12-22, 6-14 Ivy

The Elis struggled in 2001, batting .257 and compiling a team ERA of 5.77.

Still, the season provided some highlights. Lefty Craig Breslow ’02 finished 12th in the NCAA in strikeouts per nine innings with 11.5, and Jon Steitz ’02 pitched well enough to be considered as a legitimate early-round selection in June’s MLB draft.


The lightweight men, heavyweight men and women’s squads continued to perform well in 2000-2001. The defending national champion lightweight varsity boat had an especially strong spring season, winning both the Joseph Wright and Jope cups. The Bulldogs were also pleased with the completion of the Gilder Boathouse on the Housatonic River.

Golf Men 3rd Ivy; Women 2nd Ivy

After struggling in the fall, the men’s golf team had a strong spring, finishing second in the Yale Spring Opener, third at the Ivy Championship and second at the New England Championships. The highlights of the season included first-place finishes by Louis Aurelio ’01 in the Ivy League Championship and Chris Eckerle ’02 in the New England Championships. In addition, the Bulldogs qualified for the NCAA East Regional Championship for the fifth time in the past six years.

The women’s squad continued their winning tradition with a strong fall in which the Bulldogs won the Princeton Invitational and took two seconds and a third in the other four tournaments of the fall. The Elis failed to defend the Ivy crown they had won three of the past five years but did manage second place.

Men’s Lacrosse 6-7, 3-3 Ivy

The Elis had high hopes for their spring season but were disappointed by close losses to top-ranked teams. The team rebounded with a 9-7 victory over Harvard and finished fourth in the conference. Brian Hunt ’02 led the league in scoring with 58 points and took home first team All-Ivy and New England MVP honors.

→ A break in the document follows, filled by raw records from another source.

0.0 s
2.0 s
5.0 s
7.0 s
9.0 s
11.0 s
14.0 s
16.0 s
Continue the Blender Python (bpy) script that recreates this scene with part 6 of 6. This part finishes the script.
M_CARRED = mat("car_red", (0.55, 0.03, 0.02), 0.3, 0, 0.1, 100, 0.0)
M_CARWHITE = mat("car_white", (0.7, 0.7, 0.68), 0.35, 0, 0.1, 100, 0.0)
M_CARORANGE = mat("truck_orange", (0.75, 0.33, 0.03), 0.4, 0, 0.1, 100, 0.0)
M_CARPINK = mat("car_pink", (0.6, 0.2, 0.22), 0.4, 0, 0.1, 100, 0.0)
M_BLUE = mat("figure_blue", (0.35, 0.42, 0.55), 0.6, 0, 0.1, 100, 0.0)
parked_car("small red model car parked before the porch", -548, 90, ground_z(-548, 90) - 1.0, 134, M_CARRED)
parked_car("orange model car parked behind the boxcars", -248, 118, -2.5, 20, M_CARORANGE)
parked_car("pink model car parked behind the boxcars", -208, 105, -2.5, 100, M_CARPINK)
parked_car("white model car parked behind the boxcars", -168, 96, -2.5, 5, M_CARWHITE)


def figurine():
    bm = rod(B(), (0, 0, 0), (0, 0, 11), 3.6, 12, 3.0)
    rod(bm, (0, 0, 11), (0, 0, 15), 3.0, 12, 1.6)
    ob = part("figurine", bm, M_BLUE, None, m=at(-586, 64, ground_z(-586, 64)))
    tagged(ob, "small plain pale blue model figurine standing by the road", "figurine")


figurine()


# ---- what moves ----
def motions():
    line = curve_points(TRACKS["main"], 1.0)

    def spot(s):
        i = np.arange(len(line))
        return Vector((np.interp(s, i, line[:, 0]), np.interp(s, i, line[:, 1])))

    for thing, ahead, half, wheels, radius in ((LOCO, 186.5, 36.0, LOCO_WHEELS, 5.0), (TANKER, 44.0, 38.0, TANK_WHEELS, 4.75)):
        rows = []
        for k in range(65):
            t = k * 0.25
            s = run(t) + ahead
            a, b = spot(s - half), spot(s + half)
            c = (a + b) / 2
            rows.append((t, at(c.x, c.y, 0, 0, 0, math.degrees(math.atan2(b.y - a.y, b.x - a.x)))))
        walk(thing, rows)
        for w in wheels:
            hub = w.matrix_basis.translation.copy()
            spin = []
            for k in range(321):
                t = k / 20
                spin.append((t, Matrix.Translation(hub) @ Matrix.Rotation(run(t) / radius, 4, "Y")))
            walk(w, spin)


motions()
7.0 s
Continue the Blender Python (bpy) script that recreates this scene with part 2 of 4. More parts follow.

Women’s Lacrosse 10-6, 5-2 Ivy

The Bulldogs raced out to a 9-0 record and a No. 7 national ranking but dropped their last three matches, ending their chances for an NCAA bid. Ivy League Rookie of the Year Miles Whitman ’04 led the team with 32 goals, while Clarissa Clarke ’03 added 26 tallies of her own. The team is optimistic about next year, and with 14 rising-juniors and a corps of strong rising-sophomores, the Bulldogs will once again have a legitimate shot at the Ivy crown and a playoff birth.

Softball 24-21, 7-7 Ivy

The Yale softball team had a very strong 2001 season and finished 5th in the Ivy League. Led by captain Monica Lebron ’01, the team combined solid defense and excellent pitching with timely run production to finish over .500 for the second time in five years. MVP Jesseka Bartholomew ’03 and Shayna Filson ’04, whose seven home runs set a single season Yale record, led Yale’s offense. On the other side of the ball, junior pitcher Cara Denver ’02 led the team with a 2.35 ERA and 77 strikeouts.

Tennis Men 17-4, 4-3 Ivy;

Women 15-6, 6-1 Ivy

The men’s tennis team seemed prepared to compete for the Ivy League title, but back-to-back losses to Columbia and Cornell ended the title run. Steve Berke ’03 led the Bulldogs on the court, going 7-0 in Ivy competition at the No. 1 position. Berke was also invited to the NCAA tournament.

The women’s team had their best record in over a decade and placed second in the Ivy League. Andrea Goldberg ’02 stepped up to the No. 1 slot and also combined with Elizabeth Kaufman ’03 on the stellar No. 1 doubles team. After the season, coach Meghan McMahon ’87 announced that she was resigning to spend more time with her family.

Track Men 5th, Women 2nd at Heps

Both the men and women’s track teams had up-and-down seasons. The men’s team lost to Harvard in the annual Harvard-Yale dual meet but teamed up with the Crimson to defeat Oxford and Cambridge. The Bulldogs also improved to a fifth-place finish in the outdoor Heptagonal Championships after a seventh-place finish indoors.

The women’s track team finished a strong second in the outdoor Heptagonal meet, but, like the men’s squad, could not overcome Harvard in their annual dual meet. The women also teamed up with Harvard to defeat Oxford and Cambridge.